Ethnographic studies of tribal people in the recent past may shed light on the beliefs of ancient humans, but comparisons can also be misleading. Mircea Eliade saw parallels between the shamanism and trances of 20th-century hunters and pastoralists and those of the Paleolithic age implied in their art and artifacts. Eliade, a historian of religion, posited that the difference between tribal and modern people is the perception of the entire world and time itself as a reflection of a sacred cosmos. Within this view he linked early hunters, animism, and blood sacrifices to later aggressive military conquests. The growth of agriculture gave rise to new creation myths and a strong link between women, food, and ritual. Women controlled reproduction; lunar phases, seasonal renewals, and harvests all reflected feminine power. By the time cities emerged in the Neolithic age religious statuary emphasized femininity and linked it with death and rebirth. Crones are often paired with birds of prey, and men with bulls or horned animals. Dancing and feasting have ritualized meanings, and masks are used in ceremonies.

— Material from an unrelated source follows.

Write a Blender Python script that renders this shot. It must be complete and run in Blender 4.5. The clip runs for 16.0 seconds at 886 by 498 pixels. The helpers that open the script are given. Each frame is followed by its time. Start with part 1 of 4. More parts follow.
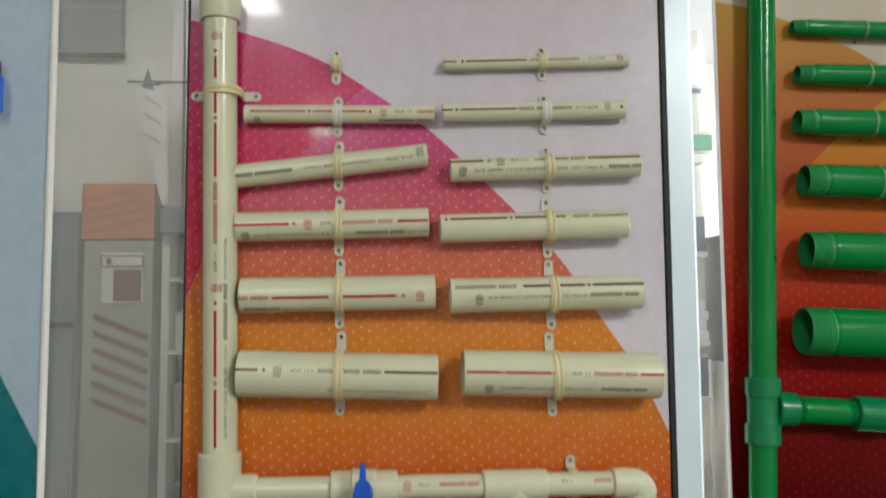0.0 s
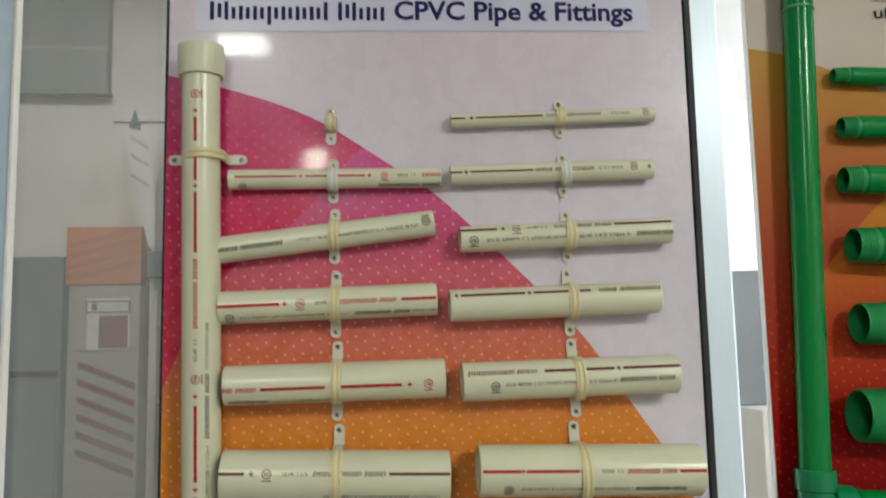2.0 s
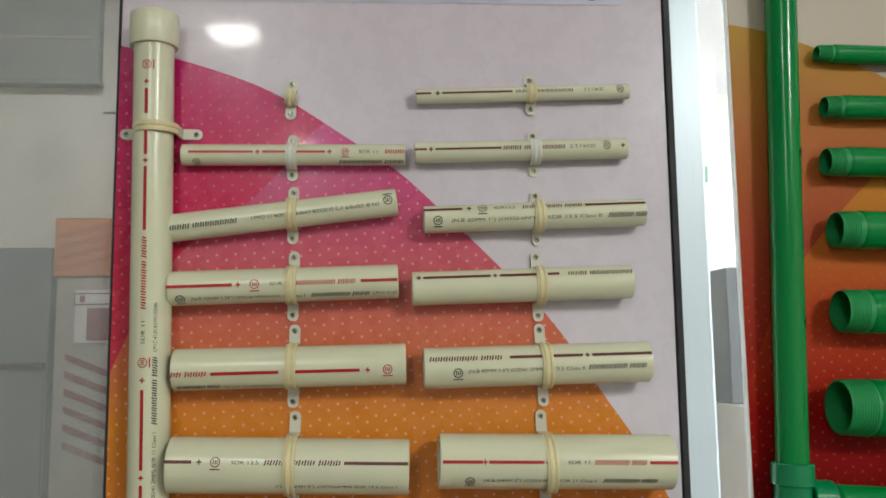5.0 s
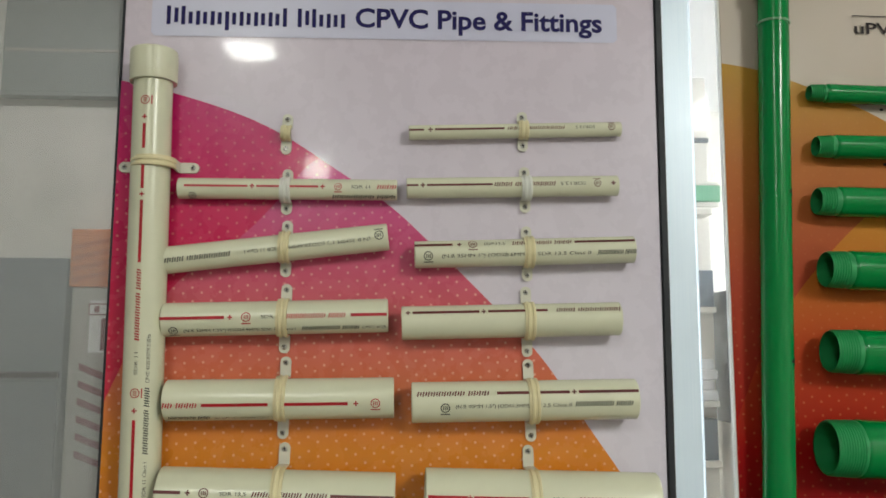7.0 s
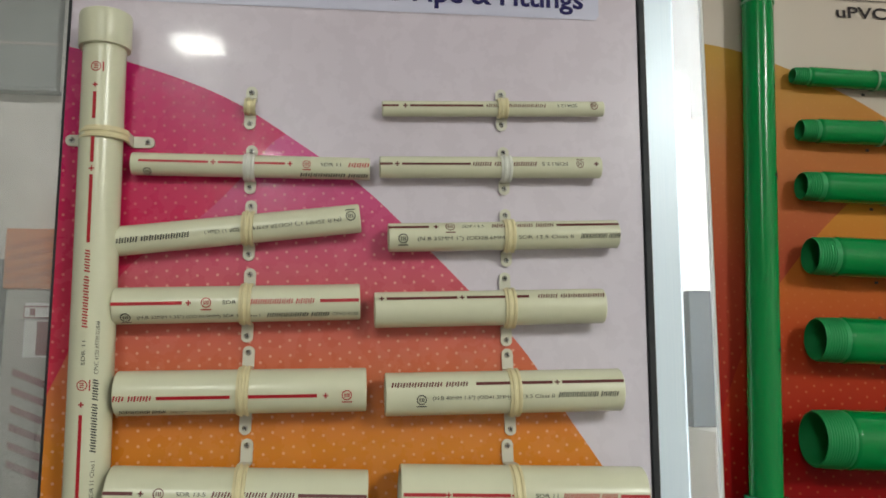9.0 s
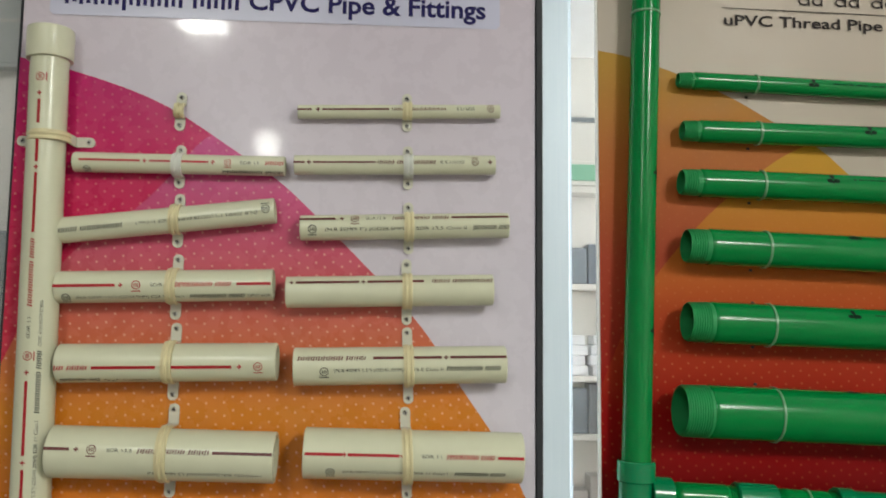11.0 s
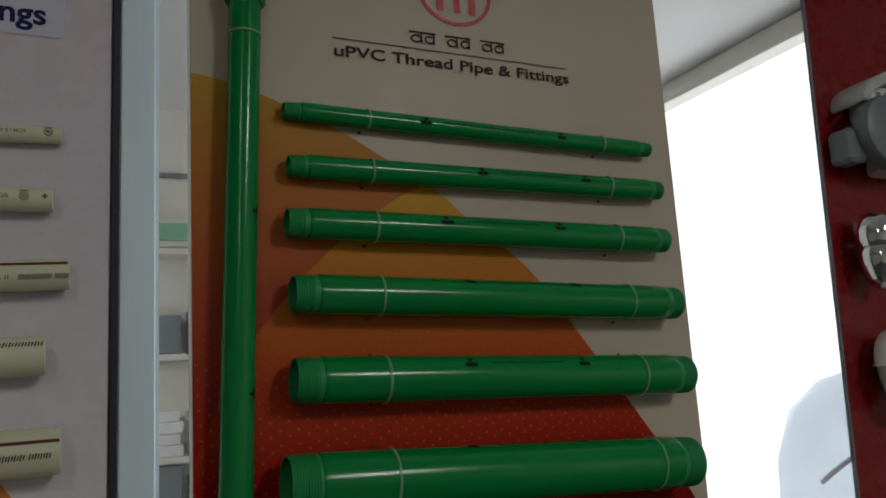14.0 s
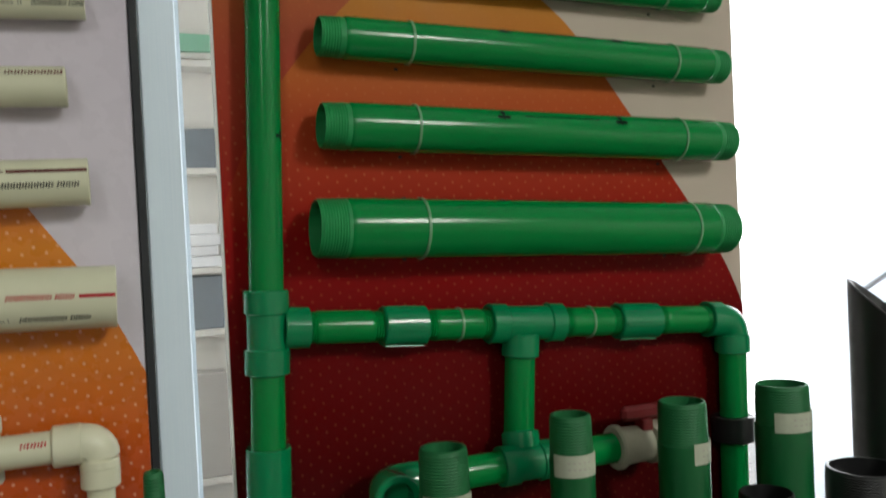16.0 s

The evidence of early beliefs are also fragmentary in that only a miniscule part of people’s art and iconography survived at all and only through fortuitous accidents. By 3000 b.c.e. the writings of Sumer, Egypt, and other lands describe a hierarchy of deities and formulas for their worship. Some of these formulas may have been handed down orally for centuries or millennia; others may have been new and innovative.

References:

  1. Collins, John J. Primitive Religion. Totowa, NJ: Littlefield, Adams and Co., 1978;
  2. Eisler, Riane. The Chalice and the Blade. San Francisco, CA: HarperCollins, 1987;
  3. Eliade, Mircea. A History of Religious Ideas. Trans. By Willard Trask. Chicago: University of Chicago Press, 1982.